Der Kreis Heinsberg, der dem Zweckverband Aachener Verkehrsverbund angehört, veröffentlichte am 15.03.2016 im EU-Amtsblatt eine Vorabinformation über die beabsichtigte Direktvergabe eines Auftrags über öffentliche Personenverkehrsdienste mit Bussen und sonstigen Kraftfahrzeugen. Danach war vorgesehen, dass dieser Vertrag, der mehrere Millionen Kilometer betraf und dessen Durchführung am 01.01.2018 beginnen sollte, gemäß Art. 5 Abs. 2 der Verordnung (EG) Nr. 1370/2007 direkt an einen internen Betreiber, und zwar die West-Verkehr GmbH, vergeben werden sollte. Rhenus Veniro hat diese beabsichtigte Direktvergabe beanstandet.

Anfrage des OLG Düsseldorf

Das Vorlagegericht, das Oberlandesgericht Düsseldorf, wollte vom EuGH im Vorabentscheidungsverfahren wissen, ob Art. 5 Abs. 2 der Verordnung (EG) Nr. 1370/2007 auf die Direktvergabe von Verträgen über öffentliche Personenverkehrsdienste mit Bussen, die nicht die Form von Dienstleistungskonzessionen im Sinne der allgemeinen Vergaberichtlinien 2004/17/EG und 2004/18/EG annehmen, grundsätzlich anwendbar ist, oder ob weiterhin die genannten allgemeinen Vergaberichtlinien einschlägig sind.

Entscheidung des EuGHLaut EuGH ist Art. 5 Abs. 2 der Verordnung (EG) Nr. 1370/2007 in diesen Fällen nicht anwendbar. Der Unionsgesetzgeber habe - in Ermangelung spezieller Vorschriften in den allgemeinen Vergaberichtlinien - im Rahmen von Art. 5 Abs. 2 bis 6 der Verordnung (EG) Nr. 1370/2007 ein spezifisches Regelwerk mit Vergabevorschriften für Konzessionen und Verträge über Personenverkehrsdienste mit Eisenbahnen und U-Bahnen geschaffen, auch was die Direktvergabe solcher Verträge anbelange. Aufträge ohne Konzessionscharakter über Personenverkehrsdienste mit Bussen und Straßenbahnen unterliegen danach weiterhin den Vergaberichtlinien.

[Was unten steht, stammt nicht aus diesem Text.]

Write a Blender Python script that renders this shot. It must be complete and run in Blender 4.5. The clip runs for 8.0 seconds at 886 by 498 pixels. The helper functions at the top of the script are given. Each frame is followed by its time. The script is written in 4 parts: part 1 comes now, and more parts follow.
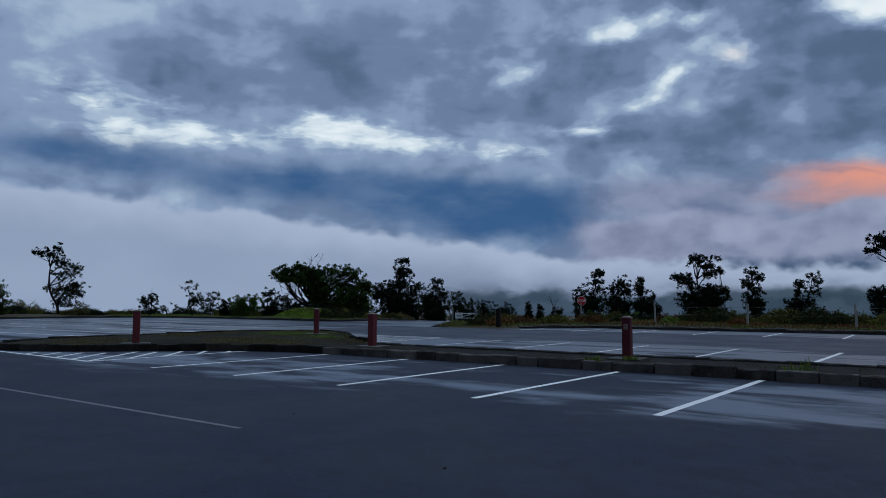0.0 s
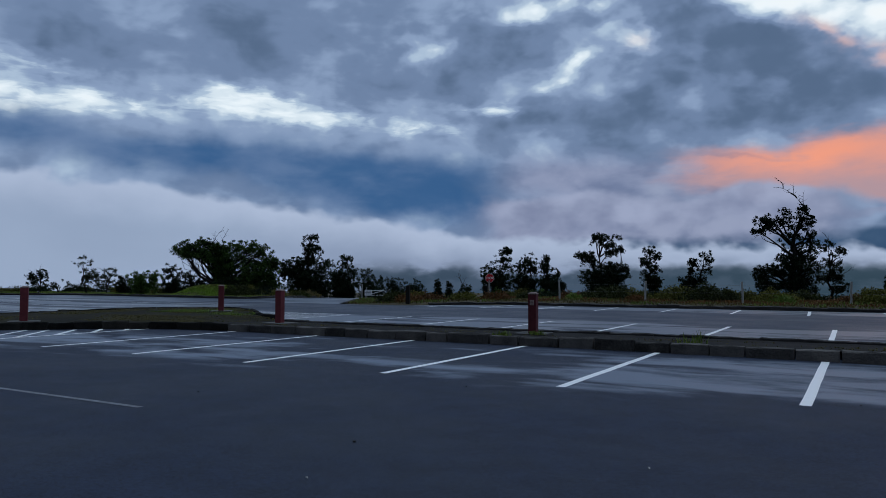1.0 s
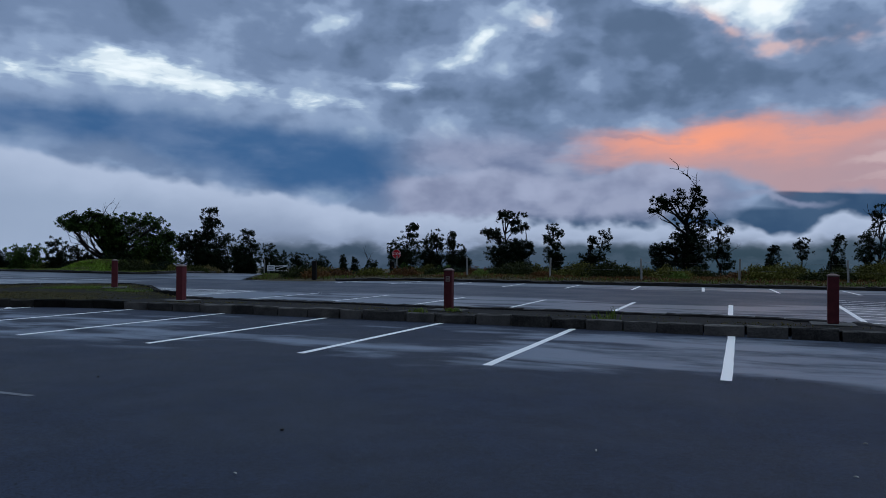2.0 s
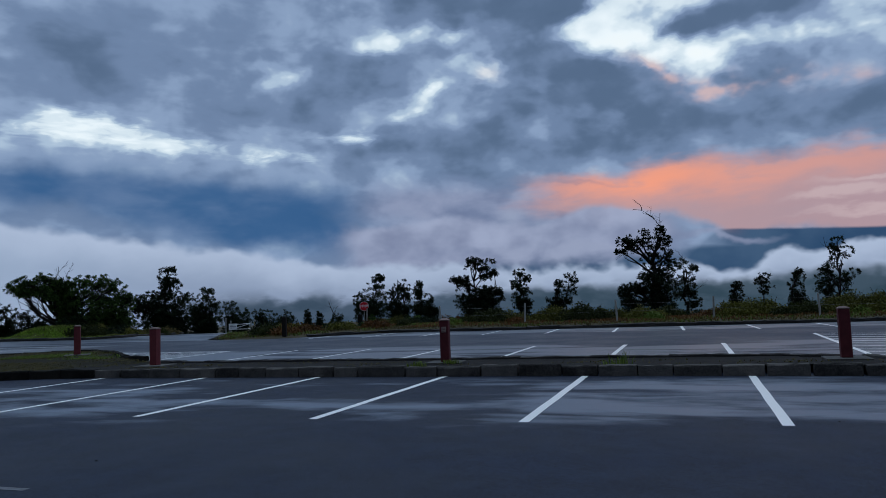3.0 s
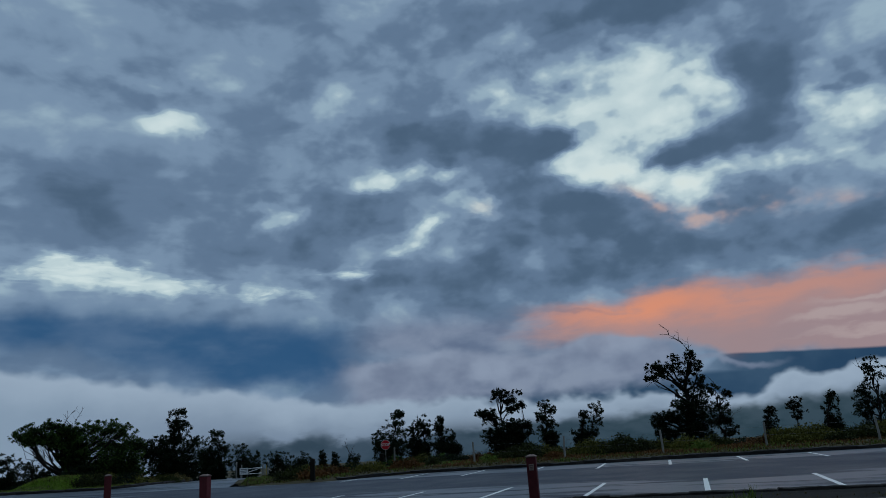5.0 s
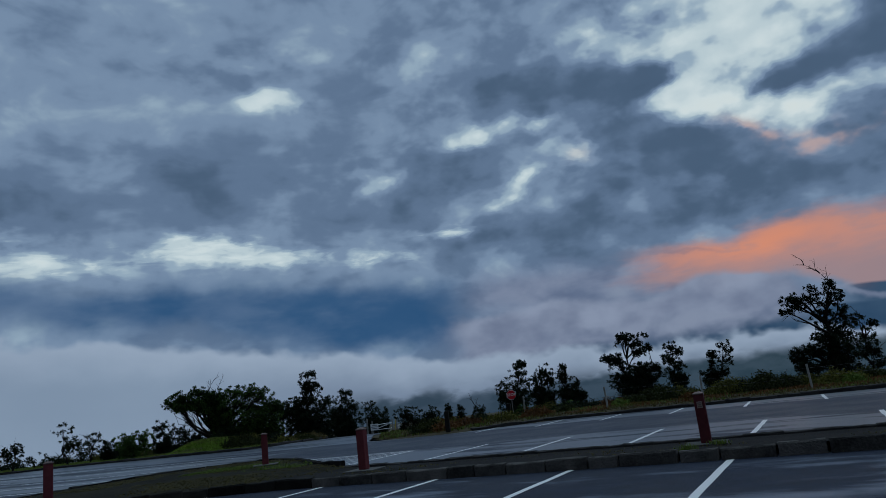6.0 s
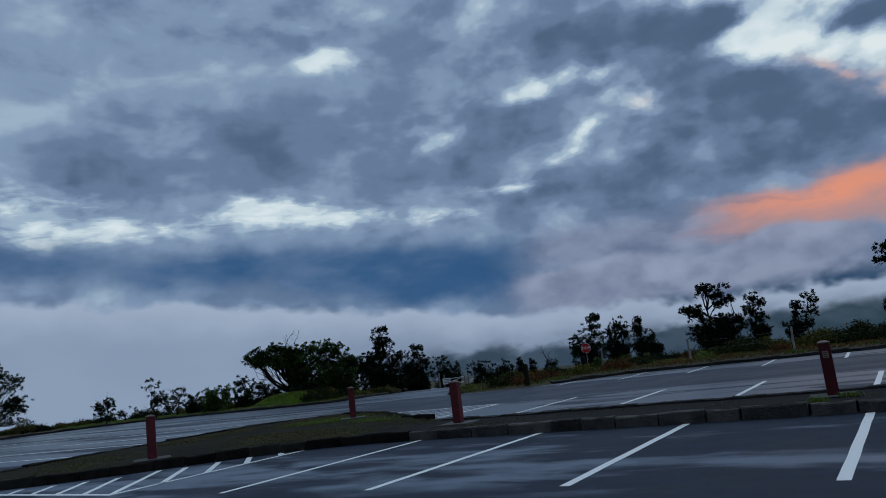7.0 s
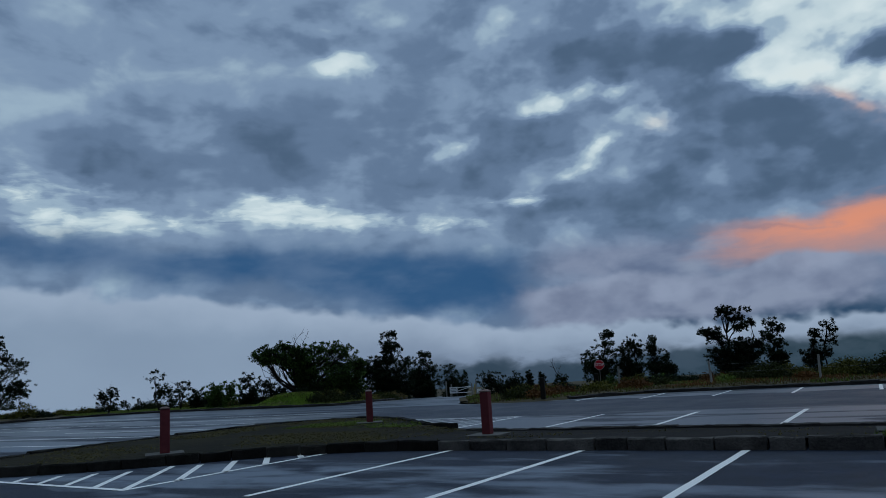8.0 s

Da die Verträge über öffentliche Personenverkehrsdienste mit Bussen und Straßenbahnen, die keine Konzessionen beträfen, bereits vor dem Erlass der Verordnung den allgemeinen Vergaberichtlinien 2004/17/EG und 2004/18/EG unterlegen hätten, habe keine Notwendigkeit einer neuen Regelung für die Vergabe solcher Verträge bestanden, erläutert der EuGH. Solche Verträge unterlägen folglich normalerweise, je nach Lage des Falles, weiterhin der Anwendung der Richtlinie 2004/17/EG oder der Richtlinie 2004/18/EG, und zwar auch im Hinblick auf die Regeln zur Direktvergabe, die sich aus der Rechtsprechung zu diesen Richtlinien ergäben.

Der EuGH hat festgestellt, dass sich die Rechtsprechung über Direkt-vergaben öffentlicher Aufträge auf der Grundlage und unter Berücksichtigung der allgemeinen Vergaberichtlinien entwickelt hat. Dies bedeute, dass die Regelung über Direktvergaben ihren Ursprung und ihre Daseinsberechtigung in diesen Richtlinien hat. Die neueren allgemeinen Vergaberichtlinien 2014/24/EU und 2014/25/EU, mit denen die Richtlinie 2004/18/EG und die Richtlinie 2004/17/EG aufgehoben und ersetzt worden seien, hätten die EuGH-Rechtsprechung im Bereich von Direktvergaben kodifiziert und präzisiert.

Diese Kodifizierung der allgemeinen Regelung über Direktvergaben verdeutliche, auch wenn sie zeitlich nicht auf die vorliegenden Streitigkeiten anwendbar sei, dass der Unionsgesetzgeber beabsichtigt habe, dass mit dieser Regelung an die allgemeinen Vergaberichtlinien angeknüpft wird.